The readers of this letter were Christians who professed to believe in Jesus
– all that Christ had done for them and yet apparently, they still persisted
in trying to put their conscience to rest by continuing to make offerings
and to provide sacrifices at the Temple.

These are dead works being referred to here – all the religious activity
these Christians were doing in order to ease their troubled conscience.

Our author is telling them (and us), not only is this unnecessary;
it remains entirely ineffective. Can we relate? (SLIDE #21)

Are any of us here today still trying to put our conscience to rest
by attempting to do good things FOR God?

Is there something in your past, some specific sin, some previous mistake,
failure, or wrongdoing for which you keeping laboring to make amends?

Is your relationship with Jesus marked by a lot of religious activity
– of trying to do what is good, what is right, in order to please God?

How exhausting it is to live this way – to live out of a place of guilt and shame.
To always be doing things for God in order to try and please God.

And yet simultaneously being preoccupied with thoughts of whether
whatever it is we are doing is enough, wondering if we are measuring up, worrying if maybe WE are not enough.

Living our lives out of that posture of “never enough” (SLIDE #22)
– of not doing, of not being enough, is a prison that makes
it nearly impossible to enjoy each day, nearly impossible to be free to just be,
to enjoy our relationship with God, with ourselves, and with one another.
Are you living in this self-made prison?

Is freedom from guilt and shame so foreign to you
that as soon as it happens you start feeling guilty for not feeling guilty?

Too many of us exist in this space where we remain
so focused on our guilt and shame despite what Christ has done
and forgetting the work Jesus continues to do for us.

How many of you came to faith through this simple picture… (SLIDE #23)

It’s a picture of YOU on one side and God on the other side
and in between is this great chasm caused by sin.

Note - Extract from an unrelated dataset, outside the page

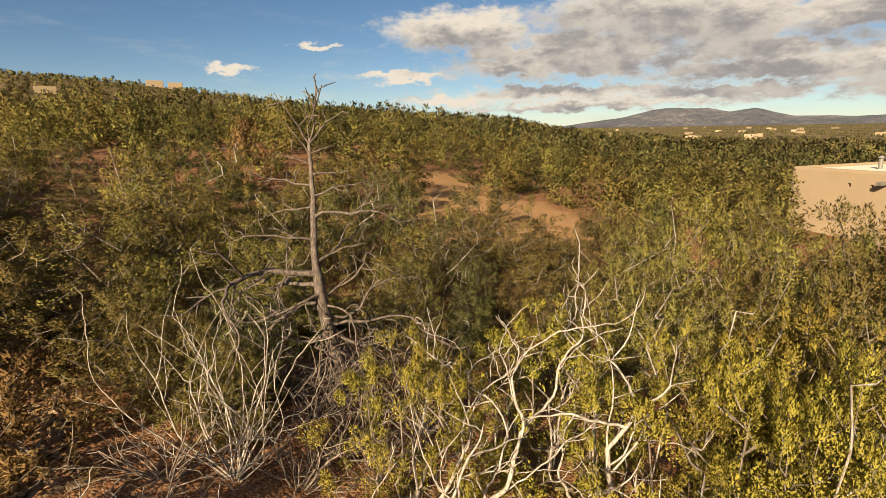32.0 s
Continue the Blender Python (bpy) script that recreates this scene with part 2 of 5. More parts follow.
def soil():
    m, n, b = material("red_gravel_soil", 0.95)
    p = place_of(n)
    dist = n.vec("LENGTH", n.vec("MULTIPLY", p, (1, 1, 0)))
    red = n.mix(n.noise(p, 1.3, 6.0, 0.65), (0.165, 0.075, 0.036), (0.29, 0.143, 0.07))
    grit = n.voronoi(p, 17.0, out="Color")
    sep = n.add("ShaderNodeSeparateColor")
    n.link(grit, sep.inputs[0])
    red = n.mix(n.remap(sep.outputs[0], 0.3, 1.0, 0.0, 0.6), red, (0.33, 0.215, 0.13))
    red = n.mix(n.remap(n.noise(p, 0.16, 4.0), 0.5, 0.7, 0.0, 0.5), red, (0.33, 0.19, 0.088))
    red = n.mix(n.remap(n.noise(p, 5.0, 5.0, 0.7), 0.55, 0.72, 0.0, 0.5), red, (0.07, 0.042, 0.027))
    # sandy spots
    for az, d, r in ((20, 19, 6.5), (283, 44, 5.0), (282.5, 37, 4.5), (284, 31, 3.0), (292, 36, 5.0), (293, 29, 5.0), (297, 31, 3.0), (92, 24, 4.0), (206, 16, 5.0)):
        off = n.vec("DISTANCE", n.vec("MULTIPLY", p, (1, 1, 0)), tuple(polar(az, d)))
        spot = n.remap(n.math("ADD", off, n.math("MULTIPLY_ADD", n.noise(p, 0.5, 5.0), 8.0, -4.0)), r * 1.15, r * 0.6, 0.0, 0.85)
        red = n.mix(spot, red, n.mix(n.noise(p, 4.0, 6.0, 0.7), (0.33, 0.185, 0.083), (0.50, 0.31, 0.15)))
    # far country: grass and scrub between the trees, paler towards the open valley
    scrub = n.mix(n.remap(n.noise(p, 0.02, 6.0, 0.6), 0.35, 0.65), (0.09, 0.07, 0.036), (0.18, 0.128, 0.07))
    valley = n.mix(n.remap(n.noise(p, 0.02, 6.0, 0.6), 0.35, 0.65), (0.15, 0.11, 0.06), (0.28, 0.205, 0.12))
    north = n.remap(n.math("DIVIDE", n.vec("DOT_PRODUCT", p, tuple(polar(330, 1))), dist), 0.6, 0.92)
    scrub = n.mix(n.math("MULTIPLY", north, n.remap(dist, 380.0, 800.0)), scrub, valley)
    dots = n.remap(n.voronoi(p, 0.13), 0.4, 0.62, 1.0, 0.0)
    far_dots = n.math("MULTIPLY", dots, n.remap(dist, 350.0, 800.0, 0.0, 0.88))
    scrub = n.mix(far_dots, scrub, (0.05, 0.05, 0.022))
    col = n.mix(n.remap(dist, 45.0, 90.0), red, scrub)
    b.inputs["Specular IOR Level"].default_value = 0.0
    n.link(col, b.inputs["Base Color"])
    h = n.math("ADD", n.noise(p, 9.0, 6.0, 0.7), n.math("MULTIPLY", n.voronoi(p, 17.0), -0.8))
    bump(n, b, h, 1.0, 0.06)
    return m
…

The story that goes with this picture is that we are separated from God by sin. Because of the problem of sin, we can’t get to God.

Because of the pollution of sin, God can’t come to us—or we will die.

God can’t be near us because being a holy God,
God cannot possibly get close to our sin, our imperfections, our unholiness.

This is how we are often taught to think about God—even in terms of the Cross.

We are told that when Jesus took on the sins of the world,
God abandoned Him because God cannot “look upon” sin.

(SLIDE #24) Yet thanks to Jesus on the cross, a bridge is built
so that we can cross the chasm, so that we can be reunited with God.

Beloved, sin doesn’t create a chasm between God and us. (SLIDE #25)

The God who came to us in Jesus Christ became sin for us,
so that we might become the righteousness of God.

Sin doesn’t create a chasm between us and God.
Sin creates a huge disconnect between who we are and who we are meant to be.

The Cross is not our means to get to God.
God doesn’t wait on the other side for us to get our act together.
God comes to where we are.

Our Father creates a way in coming to where we are to make us
not only aware of sin—of the chasm that stands before us
—but in coming over to the other side, He provides from our side
a way to deal with it.

The Cross is our assurance that our God is with us until the bitter end
…and leads us beyond the veil and the smoke that blinds us to His presence.

So where is God when we sin?
Exactly where we left Him – in the midst of our lives, our brokenness.

He is there, unafraid of our disobedience, willing to embrace us as we are,
to clear our conscience, so that we can be set free and transformed
– if we will but listen once again, if we would but trust and follow Him.

The Cross is the place from which God leads us from
where we are, dead in our sins,
to where we have always been intended to be, cleansed from our sin
and resurrected from death, to be with Him and to become
who we always were created to be—holy as He is holy.

God in Christ comes to where we are and in standing with us,
alongside us, going before us, through Jesus, says,
“I am making you holy. I am teaching you how to walk with me. I am giving you what you need to be in relationship with me. Follow me. Take my hand.”

Some of us have convinced ourselves we stand better with God (SLIDE #26)
if we live in a perpetual state of guilt and shame. But this is not of the Lord.

If we’re feeling guilty all the time, believing we’re just not enough,
then the truth is, we’re obsessed with ourselves rather being focused on Jesus.

If we’re trying to pay Jesus back or to do our fair share,
then our hope isn’t in Christ, it’s in ourselves.

Too many of us choose to live in the shadow of our past
rather than the light of the future we can have in Christ.

We are so practiced in using guilt and shame as our motivation for living,
we can’t honestly imagine living any other way.

But the Gospel invites us to imagine what it looks like
to no longer live out of guilt or shame. Imagine that. (SLIDE #27)

Imagine going forward from today, for the rest of your life,
no long worrying about doing or being enough.

Imagine seeking to do good and trying to live rightly not to prove yourself,
not to make yourself feel better, not to earn someone else’s approval,
not because you have to but because you want to.

Imagine serving God not out of a sense of duty but out of sheer delight
– knowing you are loved, trusting you have been forgiven,
believing your life is being redeemed, anticipating and not fearing
what lies on the other side of the horizon, beyond death.

How much space, how much energy, how much time would open in your life?

How much envy and jealousy, how much unforgiveness and bitterness,
how much anxiety and stress would decrease within you?

Imagine if we were free of all the guilt and shame you insist on carrying
how much more love and gratitude we’ve have to share with each other?

The good news is we don’t have to just imagine what our lives would look like, would feel like, without being driven by guilt or shame.

The good news, the Gospel is Jesus Christ has given us a clear conscience.

All that’s left is for us to start living the life that results from
our forgiveness and our redemption in Christ.

Let us then, stop managing our guilt and shame.
Let us stop ignoring our conscience.

Through the Holy Spirit, let us live out the freedom,
the fresh start, the clear conscience we have been given in Christ. Amen.